Investigar las condiciones de trabajo en la primera mitad del siglo XX no sólo permite descubrir los niveles de explotación a que eran sometidos los obreros, sino también algunos vínculos entre las instituciones de beneficencia y los hombres de negocios. Dicen que la caridad bien entendida empieza por casa, pero en la Argentina resultó ser un fabuloso negocio gracias al trabajo de huérfanos, mujeres y pobres.
Después de analizar la evolución del trabajo femenino en la industria del vestido, durante el período 1890-1940, una de las conclusiones de la historiadora Silvia Pascucci es que “el capital encontraba en los talleres de beneficencia la capacidad de obtener importantes niveles de explotación y grandes ganancias”.
Todo comienza en 1823, bajo la presidencia de Rivadavia, cuando se creó la Sociedad de Beneficencia, una institución financiada y regenteada por el Estado, con participación de la Iglesia y que hacia 1930 nucleaba a unos 40 establecimientos de educación, salud, asilos y hogares.

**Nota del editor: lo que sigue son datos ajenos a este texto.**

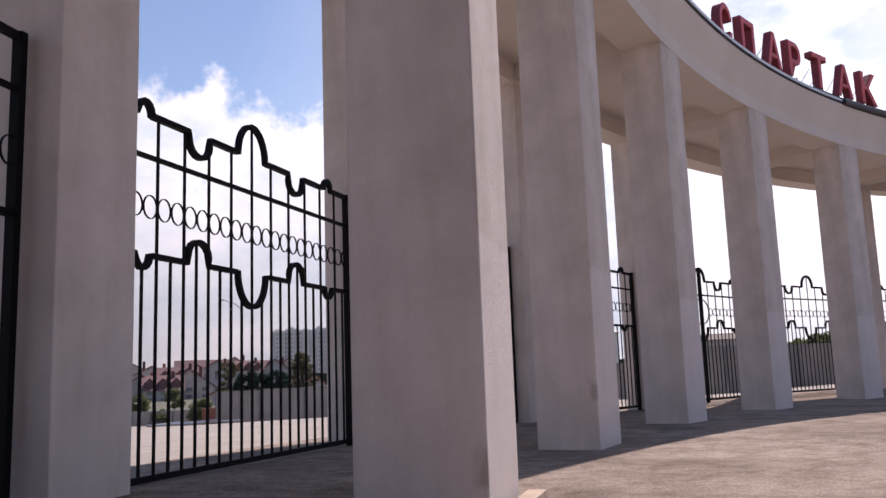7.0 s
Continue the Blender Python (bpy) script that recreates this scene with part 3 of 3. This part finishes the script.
def street_lamp(az, d, height, arm, tilt, label):
    t = thing("street_lamp", label, "street lamp", facing(az, d))
    bm = bmesh.new()
    limb(bm, Vector((0, 0, -0.2)), Vector((0, 0, height)), 0.09, 0.05, 10)
    part("pole", bm, CONCRETE, t)
    bm = bmesh.new()
    limb(bm, Vector((0, 0, height - 0.02)), Vector((arm * 0.35, 0, height + tilt * 0.6)), 0.04, 0.035, 8)
    limb(bm, Vector((arm * 0.35, 0, height + tilt * 0.6)), Vector((arm, 0, height + tilt)), 0.035, 0.03, 8)
    part("arm", bm, CONCRETE, t)
    bm = bmesh.new()
    box(bm, min(arm, arm * 1.3), max(arm, arm * 1.3), -0.12, 0.12, height + tilt - 0.05, height + tilt + 0.05, 0.02)
    part("lamp_head", bm, CONCRETE, t)


street_lamp(-10.95, 60, 7.6, -1.2, 0.7, "grey street lamp with one raised arm behind the fence")
street_lamp(-33.5, 58, 8.0, 2.2, 0.6, "grey street lamp with one raised arm on the plaza")

# white pergola across the plaza
WHITE = material("white_paint", (0.78, 0.76, 0.74), 0.7, vary=0.05, scale=3, fine=60, bump=0.03)
BROWNROOF = material("brown_roof", (0.075, 0.042, 0.036), 0.8, vary=0.2, scale=2, fine=30, bump=0.1)
perg = thing("pergola", "white columned pergola with a brown roof across the plaza", "pergola", facing(-30.05, 66) @ Matrix.Translation((0, 0, -0.22)))
for z0, z1, o in ((2.20, 2.46, 1.22), (2.46, 2.58, 1.30), (2.58, 2.70, 1.25), (2.70, 2.86, 1.45)):
    bm = bmesh.new()
    box(bm, -9 - o + 1.3, 4.2 + o - 1.3, -o, o, z0, z1, 0.02)
    part("cornice" if z0 > 2.5 else "beam", bm, WHITE, perg)
bm = bmesh.new()
vs = box(bm, -9.3, 4.5, -1.6, 1.6, 2.86, 3.40)
for v in vs:
    if v.co.z > 3.2:
        v.co.y *= 0.4
        v.co.x = -2.4 + (v.co.x + 2.4) * 0.94
part("roof", bm, BROWNROOF, perg)
for x in (0.95, -1.75, -5.2):
    bm = bmesh.new()
    for z0, z1, r0, r1 in ((3.05, 3.30, 0.62, 0.56), (3.30, 3.42, 0.40, 0.30), (3.42, 3.86, 0.30, 0.05)):
        bmesh.ops.create_cone(bm, cap_ends=True, segments=4, radius1=r0, radius2=r1, depth=z1 - z0, matrix=Matrix.Translation((x, -0.9, (z0 + z1) / 2)) @ Matrix.Rotation(math.pi / 4, 4, "Z"))
    part("roof_finial", bm, WHITE, perg)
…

Contaba con donaciones privadas y recursos propios provenientes de la “prestación de servicios especiales de asistencia y trabajo en talleres industriales”.
“La creación de estas instituciones no estaba vinculada sólo con la necesidad de disciplinamiento ideológico y cultural, sino también con la formación de fuerza de trabajo”, según explica Pascucci en su investigación “Costureras, monjas y anarquistas”.
Para la investigadora, detrás de la fachada de los institutos de beneficencia funcionaban establecimientos industriales, donde los trabajadores eran empleados bajo condiciones no reguladas por la legislación. “La falta de obreros disciplinados y baratos – indica - podía ser resuelta a partir del empleo de niños huérfanos, mujeres pobres, y otras fracciones de la clase obrera que, por su situación de debilidad y precariedad, debían aceptar mayores niveles de explotación”.
Pascucci agrega que “por su carácter aparentemente caritativo, estos establecimientos no estaban incluidos en la legislación laboral, razón por la cual no debían cumplir salarios ni jornadas mínimos, ni condiciones de salubridad, luz o ventilación”.
Como no eran considerados establecimientos industriales, tampoco estaba reconocido el derecho a huelga a crear asociaciones libres y mucho menos sindicatos, concluye la autora de “Costureras, monjas y anarquistas”.